El tercer mito intocado es justamente la idea populista económica de que el déficit no importa. No debe estar en el altar y toda estrategia debiera considerar su momento contracíclico. Cuando el Producto Interno Bruto de Brasil cae casi nueve puntos y Argentina mantiene una inflación de 25%, sabemos que en Uruguay mal no lo hemos hecho. Pero no alcanza. Una sociedad de igualdad y libertad exige un Estado estratégico, regulador, planeador pero no gordo. Por ejemplo, debemos concretar la reforma de las Cajas Militar y Policial. En general, ¿qué reformas estructurales para reducir y no ampliar gastos superfluos propone Olesker? ¿Es razonable mantener una planta pública de cemento que pierde dinero mientras la privada gana buena guita?
En el razonamiento de Olesker no importa la cuestión de la eficiencia del gasto, tampoco la cuestión de su eficacia o calidad de las prestaciones, porque si aumentamos los impuestos, santo remedio. Cuando las coyunturas y ciclos no son óptimos, aumentar los impuestos puede lograr el efecto contrario al buscado, o sea, puede profundizar el ciclo negativo y operar como procíclico.
El cuarto mito es que la “economía hegemónica” defiende el déficit cero. No. Yo tampoco. La economía académica neoclásica o neoinstitucional sí se preocupan por el déficit, y la heterodoxa por la inflación. Ahora la economía hegemónica real es otra cosa.
Ya lo volveremos a comprobar con Donald Trump. La economía hegemónica elimina impuestos a los flujos financieros, desregula, rebaja impuestos a los ricos pero subsidia masivamente, por ejemplo, el complejo militar industrial u otros sectores del capital, y crea déficits gigantescos, como ya sucedió con el “keynesianismo perverso” de Ronald Reagan, y volverá a suceder con Trump.
Venezuela tiene series inequívocas de crecimiento del déficit, y la despreocupación por los equilibrios macro ya sabemos a qué infierno ha llevado a su economía.

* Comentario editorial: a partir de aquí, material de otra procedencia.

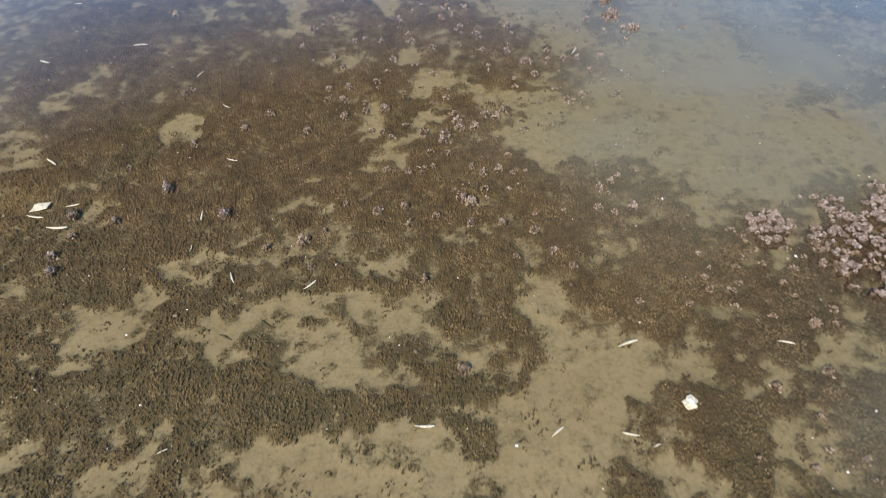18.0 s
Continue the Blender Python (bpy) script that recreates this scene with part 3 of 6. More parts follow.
cover(-0.34, 13.72, 0.23, 0.15, 172, 0.3); cover(-0.63, 13.35, 0.34, 0.18, 173, 0.3); cover(-1.12, 16.56, 0.64, 0.54, 147, 0.95); cover(-0.02, 16.57, 0.49, 0.38, 172, 0.92)
cover(0.25, 15.68, 0.62, 0.56, 171, 0.93); cover(2.06, 16.64, 0.61, 0.37, 73, 0.95); cover(3.51, 15.72, 0.58, 0.41, 45, 0.95); cover(-2.39, 17.91, 0.73, 0.55, 151, 0.85)
cover(-1.39, 15.79, 0.69, 0.48, 166, 0.93); cover(1.18, 15.01, 0.53, 0.35, 0, 0.92); cover(0.32, 14.11, 0.43, 0.40, 176, 0.95); cover(2.14, 13.88, 0.37, 0.29, 39, 0.95)
cover(3.05, 17.43, 0.43, 0.33, 19, 0.9); cover(2.13, 12.99, 0.43, 0.28, 160, 0.85); cover(-1.94, 13.07, 0.57, 0.19, 174, 0.8); cover(-0.49, 13.12, 0.46, 0.24, 174, 0.62)
cover(1.69, 13.80, 0.34, 0.27, 58, 0.7); cover(0.48, 13.29, 0.52, 0.41, 139, 0.9)
# bed cover: silt channel with the white stone
cover(0.07, 18.02, 3.35, 1.58, 175, 0.9); cover(-3.01, 19.60, 0.65, 0.53, 169, 0.45); cover(-3.38, 20.06, 0.47, 0.26, 162, 0.35); cover(-2.93, 18.74, 0.35, 0.23, 138, 0.5)
cover(-2.22, 18.68, 0.26, 0.19, 146, 0.35); cover(-1.69, 19.39, 0.32, 0.20, 165, 0.08); cover(-1.24, 19.88, 0.22, 0.14, 168, 0.2); cover(-0.73, 19.48, 0.42, 0.21, 172, 0.15)
cover(-0.31, 19.28, 0.31, 0.25, 166, 0.1); cover(0.06, 19.42, 0.27, 0.25, 141, 0.2); cover(0.00, 19.17, 0.20, 0.16, 169, 0.25); cover(0.90, 18.53, 0.78, 0.33, 82, 0.02)
cover(1.00, 19.34, 0.31, 0.21, 177, 0.05); cover(1.39, 19.18, 0.31, 0.17, 177, 0.1); cover(1.74, 19.11, 0.21, 0.12, 180, 0.25); cover(0.82, 17.92, 0.30, 0.26, 75, 0.03)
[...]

Finalmente, sí, es posible pensar en eliminar regímenes de promoción indiscriminados para concentrar la promoción en conglomerados estratégicos y subir aun más el IRPF a las capas más altas. Pero ocurre que en algún punto hay que demostrar que hemos mejorado los servicios y su calidad, por ejemplo, en educación y salud. Porque el gasto aumentó muchísimo y debe aumentar más, pero aún los resultados no son alentadores. Ese solo hecho rebasó el límite de tolerancia de un sector de la sociedad. Y yo no veo por ningún lado la idea de contrapartida, con un mensaje claro y compartido: “Aumento el gasto a cambio de tal y tal y tal cosa que tu tendrás que demostrarle a la sociedad que has logrado”. Pues no. Olesker propone dar más sin pedir nada a cambio. No funciona así la cosa. Soy radical, pero los equilibrios macro son fundamentales, sin dogmatismos ni rigideces. No existe la bella solución mágica, pero no podemos olvidar que, por escala, Uruguay es un país caro. A la hora de la verdad, los inversores pagan tarifas caras, individualmente IRPF, 15% de IRAE, aportes patronales que son altos en Uruguay comparados con la región, pagamos 20 puntos de IVA y los profesionales aportan para becas, y si te descuidás tenés vías vetustas de trenes vetustos que no funcionan (pero te hacen paro el día que los visita una empresa que estudia una inversión, no contra la inversión, claro, sólo contra el resto del Estado).
El problema no es sólo de responsabilidad macro y crecimiento con productividad, la cuestión sigue siendo el trabajo calificado y motivado, la preocupación nacional y social por hacer las cosas bien e invertir con eficiencia en lo decisivo para cambiar la vida día a día: los cuidados, la educación universal de calidad, la economía innovadora, la renovación ecológica de toda la economía, la ciudad, el espacio público y el transporte, la cultura o el amor. Es la pregunta por la estrategia para crear en Uruguay la nueva sociedad, sin el mito del déficit ni la magia del gasto.